Default ethical pensions, carbon taxes and impact reporting were among a number of recommendations presented to the UK government as it published its net-zero strategy.
In a paper Net Zero: principles for successful behaviour change initiatives, the government’s Behavioural Insights Team – or Nudge Unit – outlined a series of recommendations for actions that could change behaviour and help the UK meet its net-zero target by 2050.
The government published its net-zero strategy on Wednesday, detailing its roadmap towards sustainable financing in three phases: informing investors and consumers, creating expectations and requirements and shifting financial flows. It aims to secure £90bn of private investment by 2030 and said the commitments will support 440,000 jobs in green industries by 2030.
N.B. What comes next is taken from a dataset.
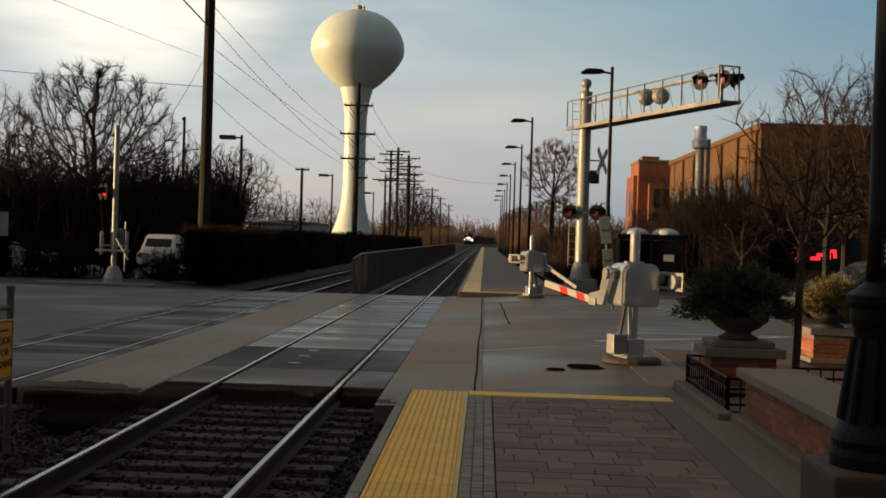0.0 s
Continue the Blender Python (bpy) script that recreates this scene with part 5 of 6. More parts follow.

The Behavioural Insights paper has now been removed from the government website with the government stating it will not “dictate” behaviour and highlighted it was research, not government policy.
Looking at the key highlights, authors of the paper, Kristina Londakova, Toby Park, Jake Reynolds and Saul Wodak, said upstream actions such as aligning business, markets and intuitions with net zero were generally preferable for enabling low-carbon behaviours. However, they also made midstream recommendations that create an enabling environment and downstream recommendations to motivate citizens’ actions.
Here are some of the key suggestions from the paper:
Ethical defaults
The authors said it is worthwhile considering where individuals and organisations could be steered into climate friendly behaviours by default.
One example was placing people in to default “climate friendly ethical investment pension plans”. The paper also stated default energy tariffs could be mandated to have a high blend of renewables. Other suggestions were airline customers being defaulted into carbon offsets and plant-based food being the default choice in schools and government canteens and events.
Impact reporting
Using the example of how firms currently report on the gender pay gap, the Nudge Unit said such transparency can change company behaviour simply because they know their actions are being observed. It therefore suggested mandating “large or publicly traded firms to publish their environmental impacts” so they might behave in a more environmentally friendly way.
Carbon tax
Stronger carbon taxation across sectors including food, infrastructure and aviation was called an “obvious solution”.
Alongside carbon taxation, the paper stated steeper differentiation between decarbonisation efforts of airlines would be an effective incentive. For food, a suggestion was made for something akin to the sugar levy but based on emissions per portion.
Similarly, a carbon levy on builders and materials manufacturers could drive “reformulation” of concrete, steel, glazing and other high-carbon products, the authors stated.
Rating retailers
The environmental performance of supermarkets could be “de-shrouded”, according to the report, so market competition could be aligned with net zero. Noting most consumers have a choice of various brands but have little information on each brand’s environmental performance, the authors said: “A rating system would shift a minority of consumers, triggering competition between retailers, reducing the carbon intensity of the average shopping basket for all.”
Targeting aviation
Being a high-carbon activity set to grow by 700% by 2050 in the UK, a number of suggestions were made for reducing the environmental impact of flying.
From the upstream perspective, the report said the government could “lead by example, and recognise the hugely impactful signal it sends to, for example, approve airport expansions, or financially support the airline industry with little demands for decarbonisation in return”.
Further downstream, promoting domestic tourism and a penalty for those flying frequently for business could be introduced.
EV example
There is an opportunity to lead by example, the authors said, when it comes to electrifying all vehicles under government regulation, for example police, Highways England, buses and taxis.
“Given how visible vehicles are, and the direct experience we tend to have with them (e.g. we take a taxi), electrifying public vehicle fleets could have outsize signalling and normalising benefits (compared to say, decarbonising buildings in the public estate),” the report stated.
Where cost is a limiting factor for electric vehicle take up, the authors advised, the government should continue providing generous subsidies.